[What this task involves]
Give back exactly the lines running from the line that holds "for curve in" through the line that holds "scene.view_settings.use_white_balance |= len(values)", ends included, and no other lines.

------------------------

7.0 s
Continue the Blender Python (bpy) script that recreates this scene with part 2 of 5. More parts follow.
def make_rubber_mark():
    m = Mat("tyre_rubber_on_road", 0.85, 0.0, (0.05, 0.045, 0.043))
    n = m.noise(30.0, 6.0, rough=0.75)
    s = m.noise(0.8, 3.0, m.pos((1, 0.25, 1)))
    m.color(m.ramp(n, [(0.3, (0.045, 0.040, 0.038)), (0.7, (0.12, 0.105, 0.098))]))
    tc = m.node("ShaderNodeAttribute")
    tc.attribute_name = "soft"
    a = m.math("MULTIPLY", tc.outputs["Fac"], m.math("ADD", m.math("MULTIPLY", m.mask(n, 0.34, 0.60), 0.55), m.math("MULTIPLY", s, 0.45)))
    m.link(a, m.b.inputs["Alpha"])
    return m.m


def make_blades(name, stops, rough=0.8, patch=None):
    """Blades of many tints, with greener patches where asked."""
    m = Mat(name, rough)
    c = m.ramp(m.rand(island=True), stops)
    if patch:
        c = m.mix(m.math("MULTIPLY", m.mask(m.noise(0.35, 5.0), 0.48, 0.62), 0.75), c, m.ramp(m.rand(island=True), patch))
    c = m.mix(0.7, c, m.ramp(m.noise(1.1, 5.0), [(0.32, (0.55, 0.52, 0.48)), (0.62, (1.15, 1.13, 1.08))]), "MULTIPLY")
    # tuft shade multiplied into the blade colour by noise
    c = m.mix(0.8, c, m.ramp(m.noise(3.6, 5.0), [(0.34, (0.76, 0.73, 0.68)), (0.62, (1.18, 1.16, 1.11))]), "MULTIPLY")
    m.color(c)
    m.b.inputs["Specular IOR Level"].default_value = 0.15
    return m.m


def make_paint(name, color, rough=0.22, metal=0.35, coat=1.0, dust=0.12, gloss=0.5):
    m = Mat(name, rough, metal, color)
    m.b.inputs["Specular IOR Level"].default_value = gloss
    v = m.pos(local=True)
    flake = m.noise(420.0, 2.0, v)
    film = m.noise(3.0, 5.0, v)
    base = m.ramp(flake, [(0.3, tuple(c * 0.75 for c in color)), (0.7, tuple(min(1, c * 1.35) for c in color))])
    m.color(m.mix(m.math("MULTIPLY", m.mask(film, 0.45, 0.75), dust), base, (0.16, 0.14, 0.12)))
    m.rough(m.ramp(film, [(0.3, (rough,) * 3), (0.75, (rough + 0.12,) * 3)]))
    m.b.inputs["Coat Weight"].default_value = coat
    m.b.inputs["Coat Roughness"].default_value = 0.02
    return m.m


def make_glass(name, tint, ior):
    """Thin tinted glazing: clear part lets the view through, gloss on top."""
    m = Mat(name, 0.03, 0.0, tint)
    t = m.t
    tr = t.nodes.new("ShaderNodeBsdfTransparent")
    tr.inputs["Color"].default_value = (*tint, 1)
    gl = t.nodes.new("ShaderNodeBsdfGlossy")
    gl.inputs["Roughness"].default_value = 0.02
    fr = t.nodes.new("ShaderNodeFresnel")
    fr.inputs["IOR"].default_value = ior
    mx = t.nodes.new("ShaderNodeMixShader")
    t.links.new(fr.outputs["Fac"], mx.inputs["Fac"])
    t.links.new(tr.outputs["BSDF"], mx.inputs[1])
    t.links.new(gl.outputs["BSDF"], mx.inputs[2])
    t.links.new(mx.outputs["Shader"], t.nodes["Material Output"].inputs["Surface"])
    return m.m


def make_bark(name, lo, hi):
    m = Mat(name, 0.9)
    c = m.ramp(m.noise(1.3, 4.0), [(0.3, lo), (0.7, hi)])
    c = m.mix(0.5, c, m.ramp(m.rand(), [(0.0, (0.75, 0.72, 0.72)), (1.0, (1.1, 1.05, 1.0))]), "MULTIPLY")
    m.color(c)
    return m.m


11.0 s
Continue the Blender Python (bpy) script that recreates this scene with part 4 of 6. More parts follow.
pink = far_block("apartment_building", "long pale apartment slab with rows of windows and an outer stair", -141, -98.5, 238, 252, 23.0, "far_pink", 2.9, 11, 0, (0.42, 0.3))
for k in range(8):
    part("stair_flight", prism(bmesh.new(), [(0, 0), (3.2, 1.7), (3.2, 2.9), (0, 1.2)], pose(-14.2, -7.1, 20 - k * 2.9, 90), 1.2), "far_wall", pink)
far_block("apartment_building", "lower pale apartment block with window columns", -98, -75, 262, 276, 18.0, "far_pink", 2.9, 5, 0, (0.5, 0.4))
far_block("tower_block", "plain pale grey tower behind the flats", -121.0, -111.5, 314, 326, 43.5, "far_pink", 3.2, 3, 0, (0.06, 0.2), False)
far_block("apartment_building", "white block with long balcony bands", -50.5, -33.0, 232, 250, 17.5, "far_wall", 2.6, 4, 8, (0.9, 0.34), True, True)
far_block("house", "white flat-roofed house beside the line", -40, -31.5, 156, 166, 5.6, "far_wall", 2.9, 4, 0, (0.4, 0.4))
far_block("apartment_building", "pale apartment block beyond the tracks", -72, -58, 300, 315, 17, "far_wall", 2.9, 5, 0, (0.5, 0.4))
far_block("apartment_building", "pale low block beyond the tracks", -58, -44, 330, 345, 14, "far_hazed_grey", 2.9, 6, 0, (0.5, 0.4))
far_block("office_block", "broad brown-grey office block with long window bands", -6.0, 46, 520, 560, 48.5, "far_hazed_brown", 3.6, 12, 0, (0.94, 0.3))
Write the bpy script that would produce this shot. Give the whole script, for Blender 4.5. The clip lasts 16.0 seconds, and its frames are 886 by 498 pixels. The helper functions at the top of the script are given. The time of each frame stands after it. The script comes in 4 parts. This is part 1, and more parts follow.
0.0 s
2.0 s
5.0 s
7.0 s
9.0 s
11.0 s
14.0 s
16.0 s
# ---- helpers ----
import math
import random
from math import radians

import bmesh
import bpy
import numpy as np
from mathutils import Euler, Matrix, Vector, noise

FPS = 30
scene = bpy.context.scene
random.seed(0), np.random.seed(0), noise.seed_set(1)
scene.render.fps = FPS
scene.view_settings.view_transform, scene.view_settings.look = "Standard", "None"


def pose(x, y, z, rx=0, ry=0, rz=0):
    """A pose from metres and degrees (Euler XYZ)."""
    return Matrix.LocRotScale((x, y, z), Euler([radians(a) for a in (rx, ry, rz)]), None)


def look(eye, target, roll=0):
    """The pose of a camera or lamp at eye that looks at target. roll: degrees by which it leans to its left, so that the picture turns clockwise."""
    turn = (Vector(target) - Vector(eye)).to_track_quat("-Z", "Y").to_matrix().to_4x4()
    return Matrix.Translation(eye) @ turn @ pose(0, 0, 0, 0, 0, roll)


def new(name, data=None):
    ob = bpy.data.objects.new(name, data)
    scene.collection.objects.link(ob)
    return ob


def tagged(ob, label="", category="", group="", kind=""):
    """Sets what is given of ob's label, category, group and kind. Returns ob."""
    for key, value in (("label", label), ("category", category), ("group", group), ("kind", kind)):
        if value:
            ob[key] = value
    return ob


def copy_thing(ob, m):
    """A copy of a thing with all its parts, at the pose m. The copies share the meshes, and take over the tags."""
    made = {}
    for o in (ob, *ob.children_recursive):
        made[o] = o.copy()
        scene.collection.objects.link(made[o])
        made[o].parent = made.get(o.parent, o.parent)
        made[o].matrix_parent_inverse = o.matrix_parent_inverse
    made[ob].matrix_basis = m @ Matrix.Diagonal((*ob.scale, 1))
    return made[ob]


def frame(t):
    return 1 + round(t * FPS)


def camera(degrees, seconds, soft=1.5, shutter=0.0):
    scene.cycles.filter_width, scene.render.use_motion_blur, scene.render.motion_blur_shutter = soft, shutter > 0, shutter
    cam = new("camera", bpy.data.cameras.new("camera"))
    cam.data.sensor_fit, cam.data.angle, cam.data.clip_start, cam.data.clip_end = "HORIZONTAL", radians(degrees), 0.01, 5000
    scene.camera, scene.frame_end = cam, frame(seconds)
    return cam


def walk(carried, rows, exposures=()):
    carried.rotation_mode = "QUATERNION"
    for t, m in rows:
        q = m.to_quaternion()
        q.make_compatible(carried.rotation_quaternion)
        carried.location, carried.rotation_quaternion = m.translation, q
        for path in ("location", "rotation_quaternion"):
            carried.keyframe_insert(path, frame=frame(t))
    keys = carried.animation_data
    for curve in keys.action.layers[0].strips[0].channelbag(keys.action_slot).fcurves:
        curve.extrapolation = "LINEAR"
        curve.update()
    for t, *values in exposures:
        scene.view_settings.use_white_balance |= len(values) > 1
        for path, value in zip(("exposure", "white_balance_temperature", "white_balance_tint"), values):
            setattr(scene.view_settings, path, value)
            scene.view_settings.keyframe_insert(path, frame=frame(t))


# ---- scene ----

------------------------

[Solution to the problem]
    for curve in keys.action.layers[0].strips[0].channelbag(keys.action_slot).fcurves:
        curve.extrapolation = "LINEAR"
        curve.update()
    for t, *values in exposures:
        scene.view_settings.use_white_balance |= len(values) > 1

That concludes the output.